I expect Tennessee to put up a better fight against Oregon this time. It's not because I expect us to play them closer than five touchdowns as much as I expect this team to play hard for its head coach for a change. We are young and learning, and the education we'll receive on Saturday can be valuable down the line if we can learn from it and not regress from it.
And that's the motto all first year head coaches following the guy that got fired will preach: the past is the past, focus on the present, focus on getting better. Tennessee may not beat Oregon, but we can get better on Saturday and give ourselves a chance to beat one of the other big guns on our schedule. You and me and all of us want to move forward, and I think we can leave Saturday's game feeling okay about that even in defeat.

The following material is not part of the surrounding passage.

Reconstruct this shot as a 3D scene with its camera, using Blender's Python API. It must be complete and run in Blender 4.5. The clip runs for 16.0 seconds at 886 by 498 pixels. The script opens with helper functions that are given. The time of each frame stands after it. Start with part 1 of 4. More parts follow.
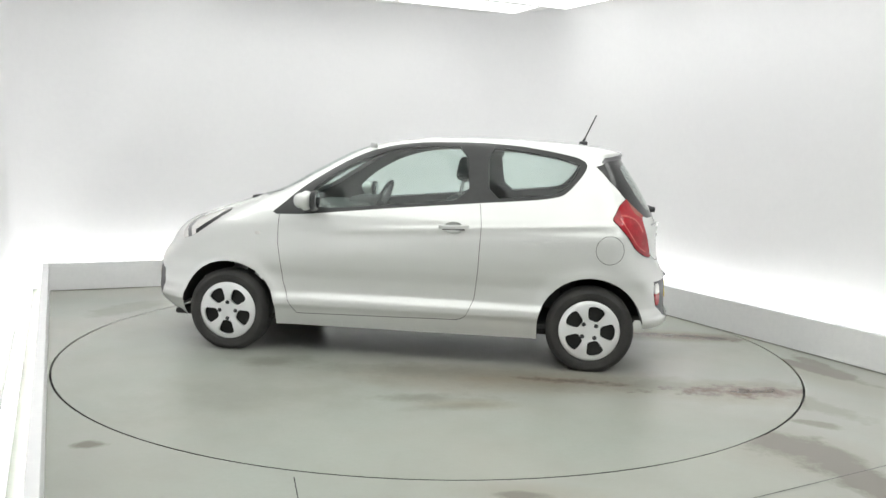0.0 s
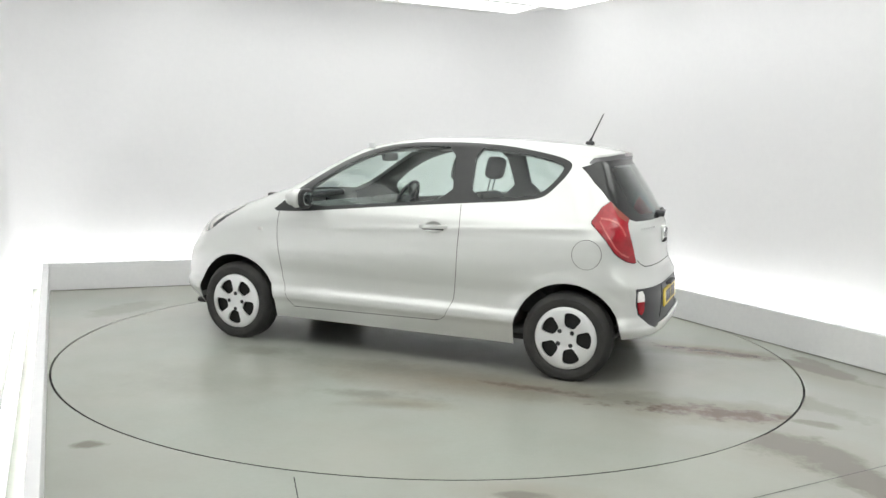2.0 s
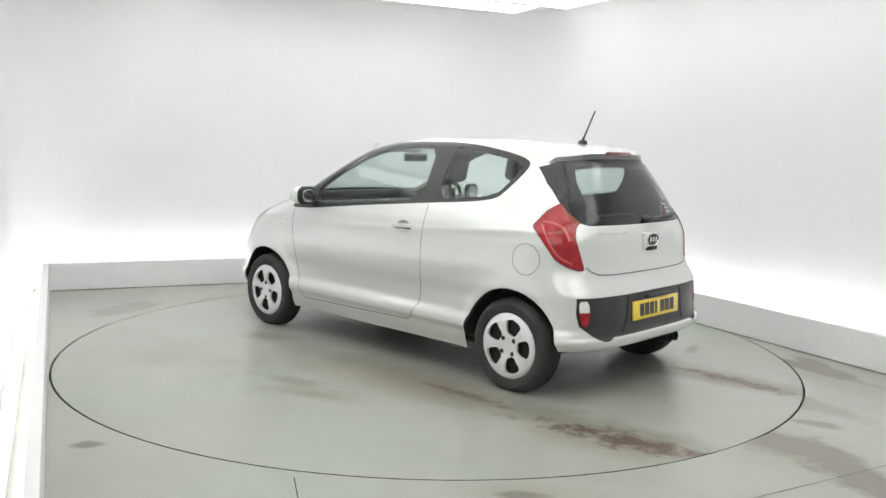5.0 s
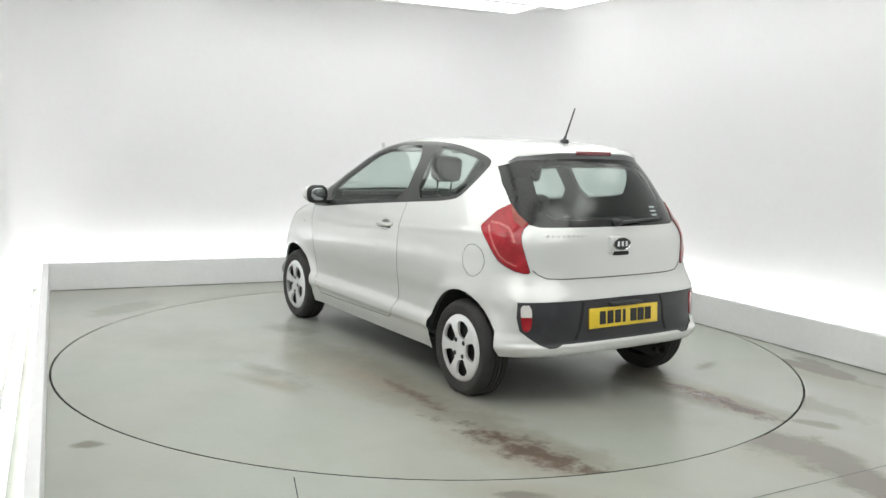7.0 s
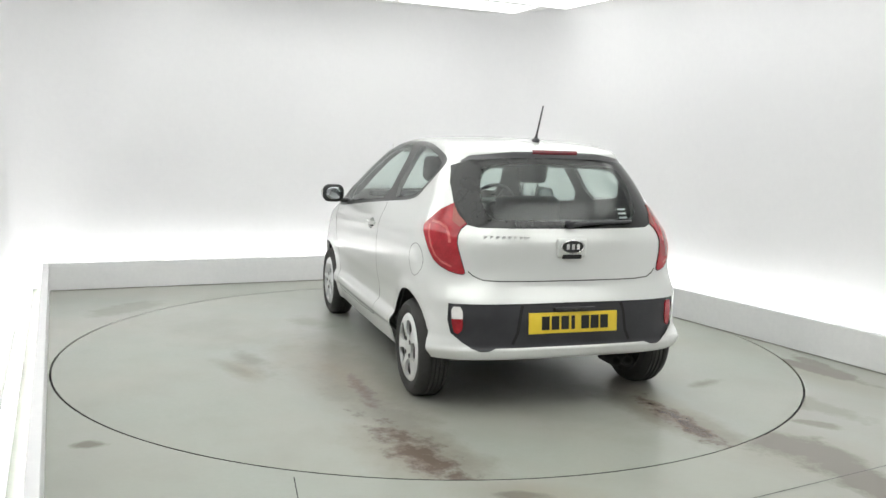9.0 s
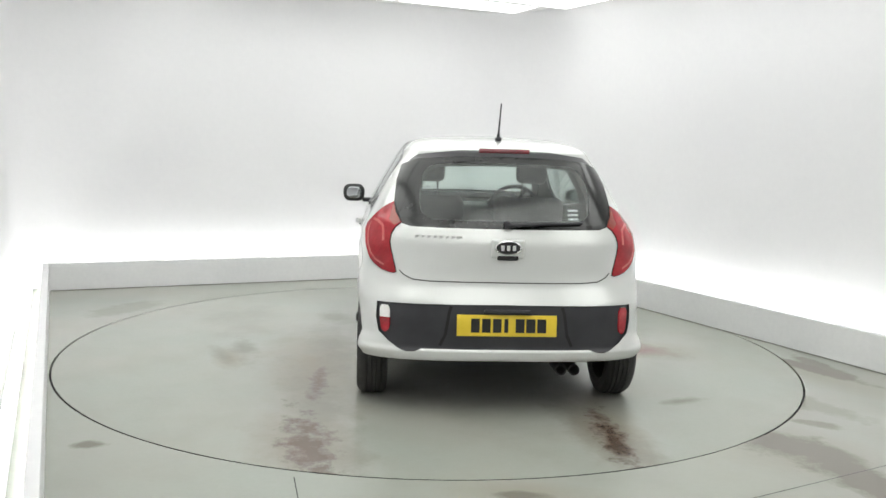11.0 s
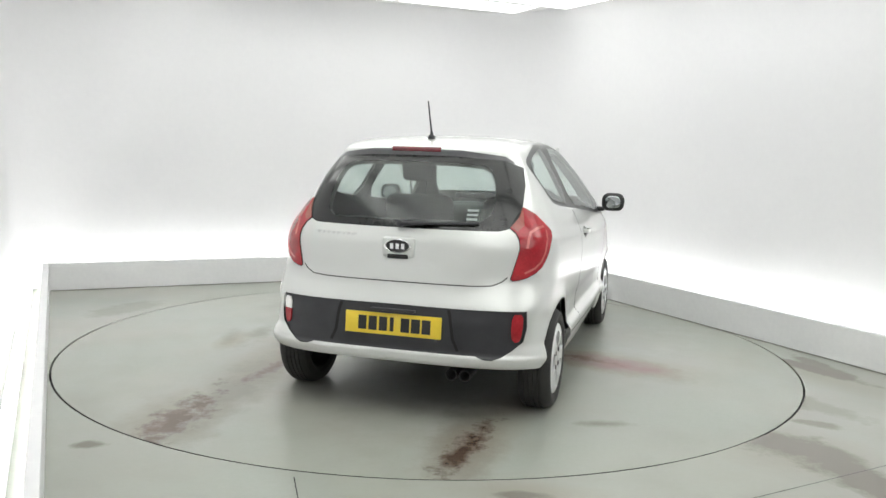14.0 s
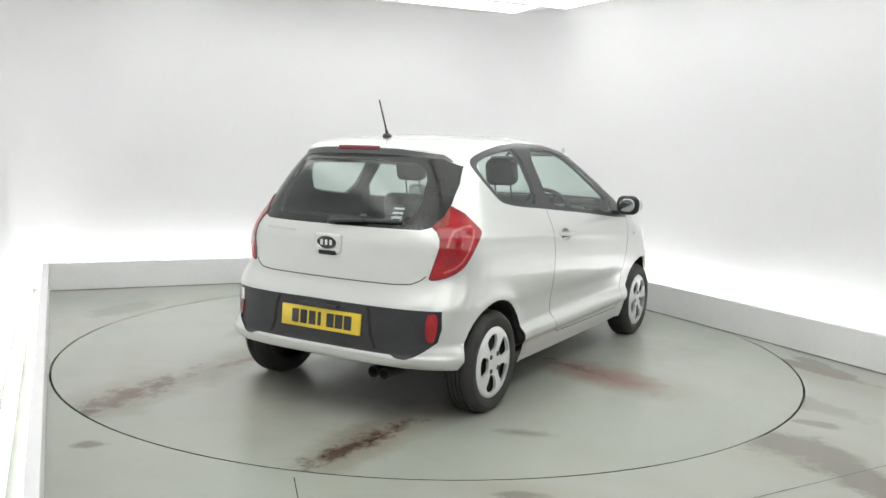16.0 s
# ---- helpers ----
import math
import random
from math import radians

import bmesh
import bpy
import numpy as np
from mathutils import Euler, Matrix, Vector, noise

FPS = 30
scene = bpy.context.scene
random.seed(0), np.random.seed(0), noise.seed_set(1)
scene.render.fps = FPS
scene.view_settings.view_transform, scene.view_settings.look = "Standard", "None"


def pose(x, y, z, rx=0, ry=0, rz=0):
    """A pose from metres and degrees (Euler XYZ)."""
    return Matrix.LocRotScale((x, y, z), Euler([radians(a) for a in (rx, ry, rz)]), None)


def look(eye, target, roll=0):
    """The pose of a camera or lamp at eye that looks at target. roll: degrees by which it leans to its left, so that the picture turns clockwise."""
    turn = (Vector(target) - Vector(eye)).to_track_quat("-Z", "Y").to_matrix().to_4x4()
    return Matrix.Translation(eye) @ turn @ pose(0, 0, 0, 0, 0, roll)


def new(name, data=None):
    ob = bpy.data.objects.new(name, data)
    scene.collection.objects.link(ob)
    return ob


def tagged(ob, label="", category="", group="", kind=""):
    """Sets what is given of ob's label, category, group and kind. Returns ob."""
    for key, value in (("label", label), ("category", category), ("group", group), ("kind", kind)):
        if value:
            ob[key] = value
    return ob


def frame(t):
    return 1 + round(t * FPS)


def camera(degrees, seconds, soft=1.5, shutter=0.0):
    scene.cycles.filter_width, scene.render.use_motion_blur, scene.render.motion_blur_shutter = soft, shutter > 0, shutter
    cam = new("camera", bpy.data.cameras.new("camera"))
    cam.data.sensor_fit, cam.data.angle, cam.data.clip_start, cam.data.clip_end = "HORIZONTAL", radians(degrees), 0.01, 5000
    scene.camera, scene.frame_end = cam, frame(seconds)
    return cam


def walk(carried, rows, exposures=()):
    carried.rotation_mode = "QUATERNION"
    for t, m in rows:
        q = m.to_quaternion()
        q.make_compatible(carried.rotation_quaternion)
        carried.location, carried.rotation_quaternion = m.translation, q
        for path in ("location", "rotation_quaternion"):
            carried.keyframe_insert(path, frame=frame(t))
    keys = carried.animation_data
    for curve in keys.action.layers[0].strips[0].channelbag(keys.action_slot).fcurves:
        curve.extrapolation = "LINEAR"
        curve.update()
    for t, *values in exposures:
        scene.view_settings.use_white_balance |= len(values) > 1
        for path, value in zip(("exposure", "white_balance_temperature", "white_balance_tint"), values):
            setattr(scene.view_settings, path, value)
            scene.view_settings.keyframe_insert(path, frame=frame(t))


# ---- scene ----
# A silver hatchback on a turntable in a white photo booth.
from mathutils.bvhtree import BVHTree

# ---- camera ----
cam = camera(55.25, 16.0, soft=1.5)
EYE = Vector((0.0, -5.852, 1.3926))
AIM = EYE + Vector((0.01210863, 0.99265677, -0.12035743))
CAM_POSE = look(EYE, AIM, 1.632)
walk(cam, [(0.0, CAM_POSE), (16.0, CAM_POSE)])

# ---- world and exposure ----
world = bpy.data.worlds.new("world")
scene.world = world
world.use_nodes = True
world.node_tree.nodes["Background"].inputs["Color"].default_value = (0.8, 0.85, 0.9, 1)
world.node_tree.nodes["Background"].inputs["Strength"].default_value = 0.05
scene.view_settings.exposure = 0.0

CEILING_GLOW = 1.52
EDGE_GLOW = 2.6
STRIP_GLOW = 21.0

# ---- room plan: a booth turned 24 degrees ----
ROOM_TURN = radians(24)
AX = Vector((math.cos(ROOM_TURN), math.sin(ROOM_TURN), 0))
AY = Vector((-math.sin(ROOM_TURN), math.cos(ROOM_TURN), 0))
LEFT, BACK, FRONT, RIGHT = -2.45, 2.94, -6.6, 2.41
KERB_H, TROUGH, CEIL_Z = 0.25, 0.30, 2.83
RIGHT_N = Vector((math.cos(radians(27)), math.sin(radians(27)), 0))
RIGHT_D = Vector((-RIGHT_N.y, RIGHT_N.x, 0))
DISC_R = 2.43


# ---- materials ----
def material(name, color, rough=0.5, metal=0.0, coat=0.0, spec=0.5):
    m = bpy.data.materials.new(name)
    m.use_nodes = True
    b = m.node_tree.nodes["Principled BSDF"]
    b.inputs["Base Color"].default_value = (*color, 1)
    b.inputs["Roughness"].default_value = rough
    b.inputs["Metallic"].default_value = metal
    b.inputs["Coat Weight"].default_value = coat
    b.inputs["Coat Roughness"].default_value = 0.04
    b.inputs["Specular IOR Level"].default_value = spec
    return m


def node(m, kind, **props):
    n = m.node_tree.nodes.new(kind)
    for k, v in props.items():
        n.inputs[k.replace("_", " ")].default_value = v
    return n


def link(m, a, b):
    m.node_tree.links.new(a, b)


def bsdf(m):
    return m.node_tree.nodes["Principled BSDF"]


def math_node(m, op, a, b=0.0, c=None):
    n = m.node_tree.nodes.new("ShaderNodeMath")
    n.operation = op
    for i, v in enumerate((a, b) if c is None else (a, b, c)):
        if isinstance(v, (int, float)):
            n.inputs[i].default_value = v
        else:
            link(m, v, n.inputs[i])
    return n.outputs[0]


def noise_out(m, scale, detail=4.0, rough=0.55, coord="Object", stretch=None):
    tc = m.node_tree.nodes.new("ShaderNodeTexCoord")
    n = node(m, "ShaderNodeTexNoise", Scale=scale, Detail=detail, Roughness=rough)
    if stretch:
        mp = m.node_tree.nodes.new("ShaderNodeMapping")
        mp.inputs["Scale"].default_value = stretch
        link(m, tc.outputs[coord], mp.inputs["Vector"])
        link(m, mp.outputs[0], n.inputs["Vector"])
    else:
        link(m, tc.outputs[coord], n.inputs["Vector"])
    return n.outputs["Fac"]


def ramp(m, fac, lo, hi, a=(0, 0, 0), b=(1, 1, 1)):
    r = m.node_tree.nodes.new("ShaderNodeValToRGB")
    r.color_ramp.elements[0].position, r.color_ramp.elements[1].position = lo, hi
    r.color_ramp.elements[0].color, r.color_ramp.elements[1].color = (*a, 1), (*b, 1)
    link(m, fac, r.inputs[0])
    return r.outputs[0]


def mix(m, fac, a, b):
    n = m.node_tree.nodes.new("ShaderNodeMix")
    n.data_type = "RGBA"
    for sock, v in ((n.inputs[0], fac), (n.inputs[6], a), (n.inputs[7], b)):
        if isinstance(v, (int, float)):
            sock.default_value = v
        elif isinstance(v, tuple):
            sock.default_value = (*v, 1)
        else:
            link(m, v, sock)
    return n.outputs[2]


def bump(m, fac, strength, distance):
    n = node(m, "ShaderNodeBump", Strength=strength, Distance=distance)
    link(m, fac, n.inputs["Height"])
    link(m, n.outputs[0], bsdf(m).inputs["Normal"])


def mottled(name, a, b, scale, rough=0.5, metal=0.0, coat=0.0, relief=0.0, fine=8.0):
    """A colour that drifts between a and b, with fine grain."""
    m = material(name, a, rough, metal, coat)
    big = noise_out(m, scale, 3)
    small = noise_out(m, scale * fine, 4)
    f = math_node(m, "ADD", math_node(m, "MULTIPLY", big, 0.7), math_node(m, "MULTIPLY", small, 0.3))
    link(m, mix(m, ramp(m, f, 0.35, 0.65), a, b), bsdf(m).inputs["Base Color"])
    link(m, math_node(m, "ADD", math_node(m, "MULTIPLY", small, 0.16), rough - 0.08), bsdf(m).inputs["Roughness"])
    if relief:
        bump(m, small, 0.4, relief)
    return m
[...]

And hey, you never know. Sometimes the seals don't break and your wagon doesn't sink. Sometimes a fever is just a fever and it passes in a few days. Sometimes when you have a moment when your wagon breaks you can fix it right away and move on. Sometimes you can dictate pace with your ground game and play for and make the breaks defensively. Because the longer you play and the better you do, the more you start to think, "Okay, maybe...maybe this time..."
Maybe the Vols will find a way to be there in the end. But even if we don't, we can still show improvement, we can still put the past behind us, and we can still move forward with confidence in Butch Jones. We don't have to beat the game. We just need to make it a little closer.